The 8th of May 2020 will be the day after the 2020 General Election. Theresa May has made it increasingly clear that despite the recent turmoil of the Labour Party, she intends to implement Brexit and her One Nation legislative programme and serve the Conservatives’ full term. I predict what the UK will wake up to the day after the election.

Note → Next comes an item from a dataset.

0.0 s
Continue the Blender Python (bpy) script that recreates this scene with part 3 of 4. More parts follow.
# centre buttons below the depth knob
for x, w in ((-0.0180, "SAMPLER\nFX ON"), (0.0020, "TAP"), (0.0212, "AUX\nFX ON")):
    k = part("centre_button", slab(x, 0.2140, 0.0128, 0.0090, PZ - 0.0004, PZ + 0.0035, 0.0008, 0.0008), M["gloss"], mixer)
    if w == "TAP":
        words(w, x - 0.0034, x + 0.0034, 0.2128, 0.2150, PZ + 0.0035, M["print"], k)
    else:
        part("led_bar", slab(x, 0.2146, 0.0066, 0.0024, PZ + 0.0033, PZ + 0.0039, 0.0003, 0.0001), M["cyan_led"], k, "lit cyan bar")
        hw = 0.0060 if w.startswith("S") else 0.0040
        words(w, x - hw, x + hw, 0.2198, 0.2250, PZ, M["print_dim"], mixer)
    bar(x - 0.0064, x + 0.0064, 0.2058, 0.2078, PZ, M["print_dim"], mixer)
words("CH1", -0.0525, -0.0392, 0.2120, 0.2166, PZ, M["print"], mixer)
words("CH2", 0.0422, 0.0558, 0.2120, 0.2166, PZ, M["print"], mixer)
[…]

Theresa May’s Conservative Party stormed to victory over Jeremy Corbyn’s Labour Party. The results are as follows:
Conservatives: 42% – 371 Seats (168 Majority)
Labour: 25% – 130 Seats
Liberal Democrats: 10% – 5 Seats
UKIP: 12% – 26 Seats
SNP: 45% (Scotland) – 49 Seats
Green: 4% – 0 Seats
It was a great night for the Conservative Party. Theresa May was returned as Prime Minister after providing the strong leadership she promised. Many disillusioned Blarite Labour voters were swayed by the One Nation vision that May pursued. She delivered on her promise to tackle inequality and reform the business sector.
The boundary changes that her government had pushed through in 2018 saw the number of MPs reduced to 600, which saw a number of Labour casualties. Throughout the election campaign, it was clear that opinion polls showed a clear led for the Tories as Labour’s socialist platform failed to connect to the electorate.

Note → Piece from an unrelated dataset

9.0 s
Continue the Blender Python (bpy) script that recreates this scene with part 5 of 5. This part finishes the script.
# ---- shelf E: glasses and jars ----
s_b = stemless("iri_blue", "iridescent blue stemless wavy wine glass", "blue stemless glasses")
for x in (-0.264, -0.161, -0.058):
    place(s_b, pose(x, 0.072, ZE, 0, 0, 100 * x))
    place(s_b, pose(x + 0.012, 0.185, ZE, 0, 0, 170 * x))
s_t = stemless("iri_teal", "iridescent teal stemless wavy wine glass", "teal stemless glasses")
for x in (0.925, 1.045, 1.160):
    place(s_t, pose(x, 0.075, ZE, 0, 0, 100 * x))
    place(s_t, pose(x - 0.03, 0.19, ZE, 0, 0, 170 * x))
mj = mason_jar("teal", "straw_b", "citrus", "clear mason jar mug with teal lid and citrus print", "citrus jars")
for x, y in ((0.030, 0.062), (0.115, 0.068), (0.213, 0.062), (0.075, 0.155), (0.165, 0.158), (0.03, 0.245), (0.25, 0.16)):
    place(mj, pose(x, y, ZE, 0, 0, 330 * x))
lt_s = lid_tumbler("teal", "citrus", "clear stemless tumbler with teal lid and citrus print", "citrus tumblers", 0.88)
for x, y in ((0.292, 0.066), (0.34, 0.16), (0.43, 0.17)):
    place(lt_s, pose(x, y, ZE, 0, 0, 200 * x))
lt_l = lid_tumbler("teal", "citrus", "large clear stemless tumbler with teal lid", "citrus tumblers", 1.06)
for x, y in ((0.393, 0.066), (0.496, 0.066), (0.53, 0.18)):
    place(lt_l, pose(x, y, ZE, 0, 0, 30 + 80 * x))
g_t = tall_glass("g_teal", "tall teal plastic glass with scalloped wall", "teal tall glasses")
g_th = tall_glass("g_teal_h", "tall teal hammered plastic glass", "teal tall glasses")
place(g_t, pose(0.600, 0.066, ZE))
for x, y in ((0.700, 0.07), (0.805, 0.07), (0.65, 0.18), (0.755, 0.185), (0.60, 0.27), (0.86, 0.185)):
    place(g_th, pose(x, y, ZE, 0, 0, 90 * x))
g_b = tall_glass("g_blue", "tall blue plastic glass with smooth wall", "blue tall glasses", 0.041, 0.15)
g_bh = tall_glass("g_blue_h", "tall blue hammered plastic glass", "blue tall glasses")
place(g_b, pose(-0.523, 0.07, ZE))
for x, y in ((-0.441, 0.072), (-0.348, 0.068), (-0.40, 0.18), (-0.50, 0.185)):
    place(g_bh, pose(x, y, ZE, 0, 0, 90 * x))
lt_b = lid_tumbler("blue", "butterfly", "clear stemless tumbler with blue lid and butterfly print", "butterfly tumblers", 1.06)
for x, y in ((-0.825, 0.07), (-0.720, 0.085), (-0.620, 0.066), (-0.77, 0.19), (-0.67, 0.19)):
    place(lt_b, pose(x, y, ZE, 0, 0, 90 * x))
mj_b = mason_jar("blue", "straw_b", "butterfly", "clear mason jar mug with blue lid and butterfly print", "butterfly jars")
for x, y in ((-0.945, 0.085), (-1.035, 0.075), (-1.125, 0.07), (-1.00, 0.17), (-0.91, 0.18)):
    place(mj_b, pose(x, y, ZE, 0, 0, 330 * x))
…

May’s strong deal from Brexit only aided her vote. She delivered on taking the UK out of the EU in 2019 and thanks to Liam Fox, Secretary for International Trade, had trade deals with India, Australia and Canada prepared. The economic recession that was meant to follow Brexit did not occur, growth was weak in the initial years of 2016 and 2017, but picked up and grew as strong as 3% thanks to the new trade opportunities. The deal also meant that some of the traditional Conservative voters that had previously switched to UKIP came back, solidifying much of Essex.

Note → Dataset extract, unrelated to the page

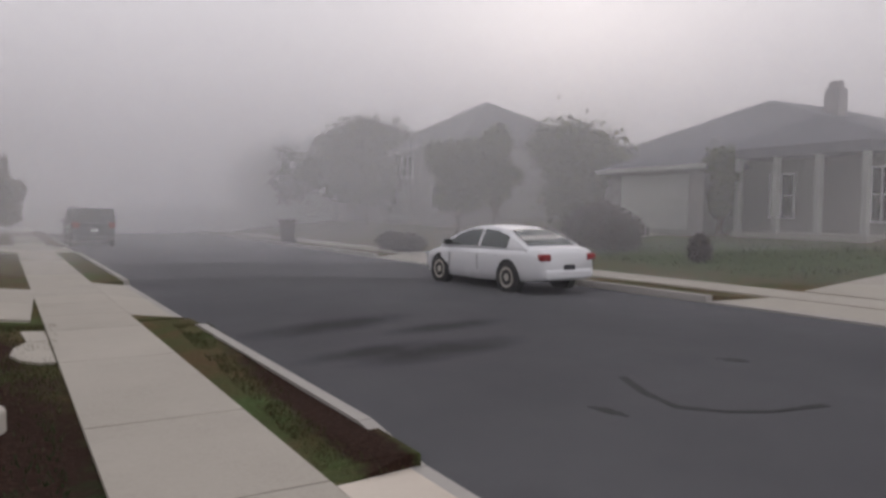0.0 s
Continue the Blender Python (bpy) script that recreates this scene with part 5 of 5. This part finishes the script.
def sedan(label, place):
    """A rounded four-door saloon, nose at +x: lofted body and cabin with glass let into the cabin."""
    v = tagged(thing("car", label, "car", at=place))

    def mix(table, x):
        for (x0, a), (x1, b) in zip(table, table[1:]):
            if x <= x1:
                k = max(0.0, (x - x0) / (x1 - x0))
                k = k * k * (3 - 2 * k) * 0.5 + k * 0.5
                return a + (b - a) * k
        return table[-1][1]

    deck = ((-2.42, 0.88), (-2.30, 1.00), (-2.1, 1.035), (-1.4, 1.01), (0.9, 0.97), (1.5, 0.92), (2.1, 0.80), (2.34, 0.68), (2.42, 0.56))
    wide = ((-2.42, 0.70), (-2.28, 0.82), (-1.9, 0.885), (-0.5, 0.90), (1.3, 0.89), (2.0, 0.83), (2.3, 0.72), (2.42, 0.58))
    sill = ((-2.42, 0.34), (-2.0, 0.26), (0, 0.19), (2.0, 0.20), (2.42, 0.27))
    cabin = ((-1.98, 1.0), (-1.55, 1.20), (-1.1, 1.375), (-0.7, 1.455), (-0.2, 1.48), (0.25, 1.455), (0.62, 1.36), (1.05, 1.16), (1.42, 0.95))

    def body_ring(x):
        t, w, b = mix(deck, x), mix(wide, x), mix(sill, x)
        half = [(0.0, t + 0.015), (0.5 * w, t + 0.010), (0.82 * w, t - 0.015), (0.95 * w, t - 0.07), (w, t - 0.20), (w, 0.55), (0.97 * w, 0.40), (0.93 * w, b + 0.04), (0.84 * w, b)]
        return half + [(-y, z) for y, z in half[:0:-1]]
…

However, it was an appalling night for Labour. After winning the leadership bid for a second time in 2016, Corbyn remained leader and Labour continued to be divided. In the run up to the election, many Labour MPs refused to publically back Corbyn and instead pleaded to the country to return them to government and they would oust him. They refrained as a party from a formal split in the knowledge that would only worsen their prospect.
The worst result for them was the 22 traditional Labour seats in the North of England that were lost to UKIP. After Labour remained left wing and disconnected from their voter base, UKIP, led by Stephen Woolfe, pushed themselves into the British Establishment as a working class man’s party, after reinventing themselves following Brexit.
The Liberal Democrats failed to recover from their poor performance in 2015. They ran on a platform after opposing Brexit for the past 4 years and the public, now at greater ease with Brexit, punished them for it at the ballot Box.
The SNP, now led by Angus Robertson capitalised on Labour’s demise by solidifying their hold on Scotland. Nicola Sturgeon resigned in 2019 after failing to get a second Scottish Independence Referendum or a deal from the EU for Scotland to remain.
After being returned as Prime Minister, Theresa May makes a statement in front of Downing Street. She promises to continue her vision of a One Nation Conservative government, eradicate the remainder of the deficit and continue to invest in infrastructure. She also pledges that the UK will soon sign a free trade deal with President Clinton’s USA and China.
In the immediacy after the vote, Corbyn finally resigns and whilst the Labour Party look for a new leader, they know that the 200 seat lead the Conservatives have will see them in government for some years to come.